The departure of a strong solo singer like Carthy, of course, has a much more profound effect and while neither of the newcomers are soloists of anything near that calibre, they are both very respectable singers indeed, giving the band's vocal ensembles a strong five-part harmony more powerful than anything the old band had. To hear them work on a song like "Rosebud in June" is to realise that the prolific vein of folk-based polyphony opened up by the Copper Family and mimed so well by the Watersons and the Young Tradition is still providing fuel for some really fiery music.

As well as making this stronger contribution to the vocal sound then his predecessor, Rick is also a very fine songwriter. In fact, during one of their earliest concerts, when they shared the bill with the Johnstons at Hornsey Town Hall, the Irish group did one of Rick's songs. Formerly playing bass with Michael Chapman, before he decided to become virtually a one-man rock and roll band.

Rick had been playing sessions for about four months before he was asked to join Steeleye. Bob Johnson had been in a duo with Steeleye fiddler Peter Knight before Peter joined Steeleye, and so when Martin announced he was going to follow Ashley out of the band, he was a natural choice as a successor.

I asked them if there's been any question of the band folding completely after Carthy left. "Not for a moment," said Peter Knight, " though if Rick and Bob hadn't been available we might have found it harder to get things back together with a break. We also thought of asking John Kirkpatrick to join us at about the same time, but he had other plans."

It is tempting to regard Peter as the strongest musical influence within the band, now its founder has gone, but personally I think this would be a mistake. True, on stage he does seem to dictate quite a lot of the musical action, directing the band from behind his fiddle or mandolin in a manner reminiscent of Leon Russell's direction of Joe Cocker's band in Mad Dogs and Englishmen.
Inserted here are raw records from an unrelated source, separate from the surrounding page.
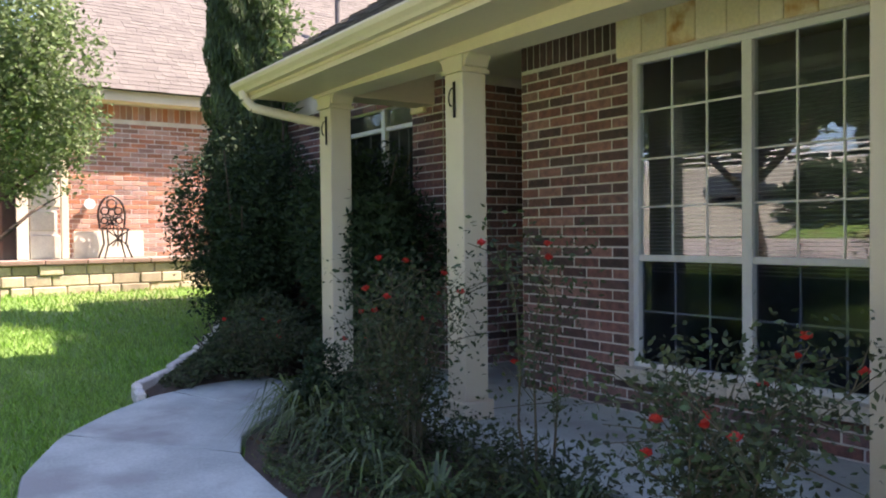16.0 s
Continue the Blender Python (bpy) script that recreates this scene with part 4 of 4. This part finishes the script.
def rose(label, base, canes, reach, height, leaves, flowers, seed, lean=(0, 0)):
    """A leggy rose: arching canes, leaves along them, some red flowers at the tips."""
    rs = np.random.RandomState(seed)
    t = thing("rose_bush", label, "rose bush", "roses by the porch")
    pts = []
    tips = []
    for k in range(canes):
        a = rs.uniform(0, 6.28)
        rr = reach * rs.uniform(0.35, 1.0)
        h = height * rs.uniform(0.6, 1.0)
        p0 = Vector(base) + Vector((rs.uniform(-0.06, 0.06), rs.uniform(-0.06, 0.06), 0))
        prev = p0
        bm = bmesh.new()
        for i in range(1, 6):
            f = i / 5
            p = p0 + Vector((math.cos(a) * rr * f ** 1.5 + lean[0] * f, math.sin(a) * rr * f ** 1.5 + lean[1] * f, h * (f ** 0.8))) + Vector(rs.normal(size=3) * 0.025)
            rod(bm, prev, p, 0.008 * (1.2 - f), 0.008 * (1.05 - f * 0.8), 5)
            if i >= 2:
                for j in range(3):
                    d = Vector(rs.normal(size=3)) * 0.11
                    rod(bm, prev.lerp(p, rs.uniform(0, 1)), p + d, 0.003, 0.0015, 4)
                    pts.append(tuple(p + d))
                pts.append(tuple(prev.lerp(p, 0.5)))
                pts.append(tuple(p))
            prev = p
        tips.append(prev)
        part("cane", bm, STEM, t)
    pts = np.array(pts)
    c = pts[rs.randint(0, len(pts), leaves)] + rs.normal(size=(leaves, 3)) * 0.055
    raw_mesh("foliage", leaf_quads(c, 0.0175, 0.5, rs), 4, ROSE_LEAF, t)
    for k in range(flowers):
        p = tips[k % len(tips)] if k < len(tips) else Vector(pts[rs.randint(0, len(pts))])
        blossom(t, p + Vector((0, -0.03, rs.uniform(0.0, 0.03))), 0.033, rs)


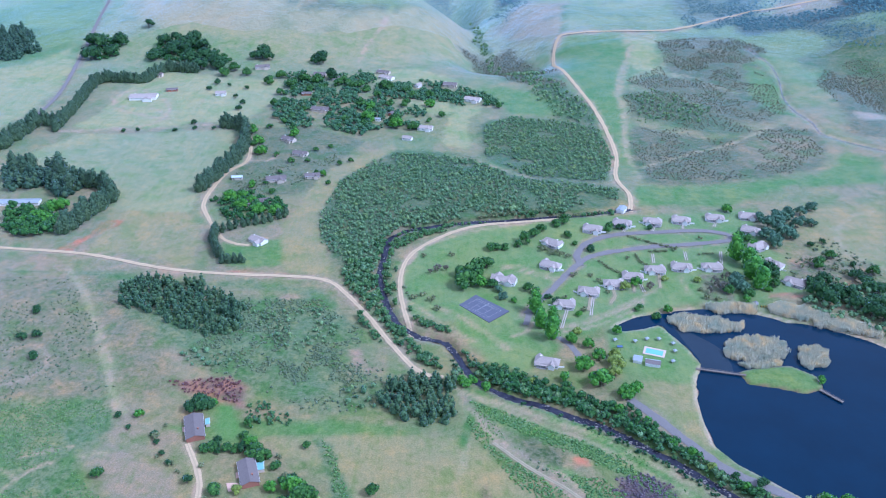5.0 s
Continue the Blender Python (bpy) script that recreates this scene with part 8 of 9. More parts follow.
wood("fern", 1.9, 1, (14.1, 477.1), (28.6, 440.4), (56.8, 412.3), (92.3, 375.8), (107.5, 338.2), (110.6, 316.6), (115.6, 308.4), (129.9, 300.3), (128.9, 329.4), (105.5, 370.9), (81.1, 401.4), (43.1, 429), (25.5, 464.6))
wood("fern", 1.9, 1, (77.9, 370.9), (87.7, 366), (106.8, 333.8), (104, 304.3), (86, 298.3), (81.9, 316.7), (88.3, 342.7))
wood("fern", 2.3, 1.1, (29.7, 483.2), (82.6, 457.8), (127.4, 411.9), (163.3, 359.3), (193.3, 331), (167.4, 350.5), (136.5, 387.8), (81.3, 447.5))
wood("fern", 2.3, 1.1, (-82.1, 434.5), (-72.3, 428.8), (-58.1, 390.8), (-51.6, 373.4), (-62.2, 375.8), (-69.2, 396))
wood("scrub", 4, 1.7, (44.6, 423.4), (64.7, 420.5), (78, 406.7), (73.7, 398.8), (56.2, 404.2))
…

But to think this is to fall victim of the same ego-trip fallacy that insists on believing that the parts of any band are greater individually than the whole thing is together.

And while it is possible for a co-operative band to get on to a star trip, a basic strength begins to show which transcends all manner of personnel changes. "Tell me" demanded Tim Hart, turning the questions on to me for a moment, "how much of a difference do you notice compared with the way we used to be?".

A little further along the same lines, I told him. A logical development. He grunted with satisfaction. "Good," he said. "We don't want people to think we're on to a revolutionary new track, just because we've got a new repertoire and two new members." What happens if they get requests for old numbers? "We can always compromise with a jig, or one of Maddy's songs she does just with Peter, like "The Wee Weaver",' but if that's our worst problem, then we haven't got any problems."